The task: Repeat the data word for word. Do not include the pictures.

Data segment:
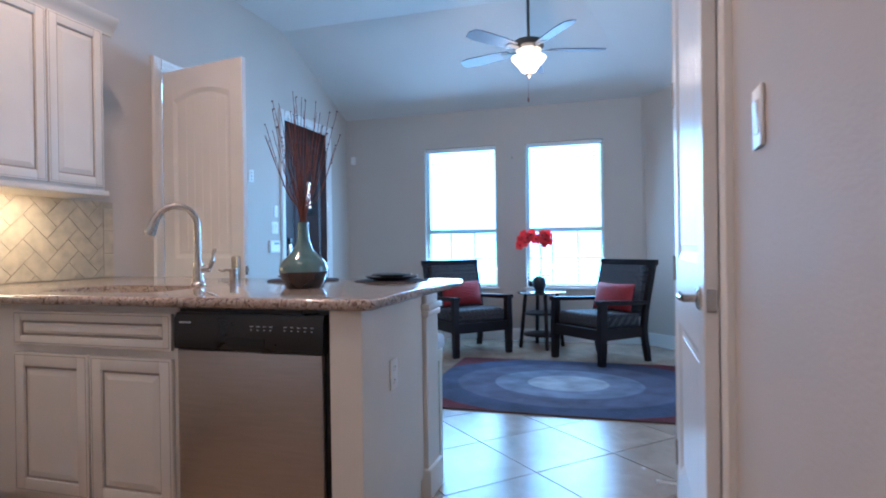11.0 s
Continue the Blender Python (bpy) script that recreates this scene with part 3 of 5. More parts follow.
def panel_front(parent, name, axis, face, sign, u0, u1, z0, z1, frame=0.055, material=None, glaze=None, label=""):
    """A raised-panel cabinet front lying on a face, with a glazed groove."""
    material = material or CAB
    def put(bm, a, b, d0, d1, za, zb, bev=0.0):
        lo, hi = sorted((face + sign * d0, face + sign * d1))
        if axis == "y":
            box(bm, lo, hi, a, b, za, zb, bev, 2)
        else:
            box(bm, a, b, lo, hi, za, zb, bev, 2)
    bm = nb()
    fr = min(frame, (z1 - z0) * 0.28)
    put(bm, u0, u0 + fr, 0.001, 0.02, z0, z1, 0.003)
    put(bm, u1 - fr, u1, 0.001, 0.02, z0, z1, 0.003)
    put(bm, u0 + fr, u1 - fr, 0.001, 0.02, z1 - fr, z1, 0.003)
    put(bm, u0 + fr, u1 - fr, 0.001, 0.02, z0, z0 + fr, 0.003)
    d = part(name, bm, material, parent, label)
    bm = nb()
    put(bm, u0 + fr, u1 - fr, 0.0012, 0.010, z0 + fr, z1 - fr)
    part("groove", bm, glaze or GLAZE, d, smooth=False)
    bm = nb()
    g = 0.010
    lo, hi = face + sign * 0.010, face + sign * 0.018
    a0, a1, b0, b1 = u0 + fr + g, u1 - fr - g, z0 + fr + g, z1 - fr - g
    m = min(0.025, (b1 - b0) * 0.25)
    def vert(u, w, dd):
        return bm.verts.new((dd, u, w) if axis == "y" else (u, dd, w))
    o = [vert(u, w, lo) for u, w in ((a0, b0), (a1, b0), (a1, b1), (a0, b1))]
    i = [vert(u, w, hi) for u, w in ((a0 + m, b0 + m), (a1 - m, b0 + m), (a1 - m, b1 - m), (a0 + m, b1 - m))]
    for k in range(4):
        bm.faces.new((o[k], o[(k + 1) % 4], i[(k + 1) % 4], i[k]))
    bm.faces.new(i)
    bmesh.ops.recalc_face_normals(bm, faces=bm.faces)
    part("raised_panel", bm, material, d, smooth=False)
    bm = nb()
    t = 0.0025
    for q0, q1, w0, w1 in ((u0 + 0.009, u1 - 0.009, z0 + 0.009, z0 + 0.009 + t), (u0 + 0.009, u1 - 0.009, z1 - 0.009 - t, z1 - 0.009), (u0 + 0.009, u0 + 0.009 + t, z0 + 0.009 + t, z1 - 0.009 - t), (u1 - 0.009 - t, u1 - 0.009, z0 + 0.009 + t, z1 - 0.009 - t)):
        put(bm, q0, q1, 0.0195, 0.0206, w0, w1)
    part("glaze_line", bm, glaze or GLAZE, d, smooth=False)
    return d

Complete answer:
11.0 s
Continue the Blender Python (bpy) script that recreates this scene with part 3 of 5. More parts follow.
def panel_front(parent, name, axis, face, sign, u0, u1, z0, z1, frame=0.055, material=None, glaze=None, label=""):
    """A raised-panel cabinet front lying on a face, with a glazed groove."""
    material = material or CAB
    def put(bm, a, b, d0, d1, za, zb, bev=0.0):
        lo, hi = sorted((face + sign * d0, face + sign * d1))
        if axis == "y":
            box(bm, lo, hi, a, b, za, zb, bev, 2)
        else:
            box(bm, a, b, lo, hi, za, zb, bev, 2)
    bm = nb()
    fr = min(frame, (z1 - z0) * 0.28)
    put(bm, u0, u0 + fr, 0.001, 0.02, z0, z1, 0.003)
    put(bm, u1 - fr, u1, 0.001, 0.02, z0, z1, 0.003)
    put(bm, u0 + fr, u1 - fr, 0.001, 0.02, z1 - fr, z1, 0.003)
    put(bm, u0 + fr, u1 - fr, 0.001, 0.02, z0, z0 + fr, 0.003)
    d = part(name, bm, material, parent, label)
    bm = nb()
    put(bm, u0 + fr, u1 - fr, 0.0012, 0.010, z0 + fr, z1 - fr)
    part("groove", bm, glaze or GLAZE, d, smooth=False)
    bm = nb()
    g = 0.010
    lo, hi = face + sign * 0.010, face + sign * 0.018
    a0, a1, b0, b1 = u0 + fr + g, u1 - fr - g, z0 + fr + g, z1 - fr - g
    m = min(0.025, (b1 - b0) * 0.25)
    def vert(u, w, dd):
        return bm.verts.new((dd, u, w) if axis == "y" else (u, dd, w))
    o = [vert(u, w, lo) for u, w in ((a0, b0), (a1, b0), (a1, b1), (a0, b1))]
    i = [vert(u, w, hi) for u, w in ((a0 + m, b0 + m), (a1 - m, b0 + m), (a1 - m, b1 - m), (a0 + m, b1 - m))]
    for k in range(4):
        bm.faces.new((o[k], o[(k + 1) % 4], i[(k + 1) % 4], i[k]))
    bm.faces.new(i)
    bmesh.ops.recalc_face_normals(bm, faces=bm.faces)
    part("raised_panel", bm, material, d, smooth=False)
    bm = nb()
    t = 0.0025
    for q0, q1, w0, w1 in ((u0 + 0.009, u1 - 0.009, z0 + 0.009, z0 + 0.009 + t), (u0 + 0.009, u1 - 0.009, z1 - 0.009 - t, z1 - 0.009), (u0 + 0.009, u0 + 0.009 + t, z0 + 0.009 + t, z1 - 0.009 - t), (u1 - 0.009 - t, u1 - 0.009, z0 + 0.009 + t, z1 - 0.009 - t)):
        put(bm, q0, q1, 0.0195, 0.0206, w0, w1)
    part("glaze_line", bm, glaze or GLAZE, d, smooth=False)
    return d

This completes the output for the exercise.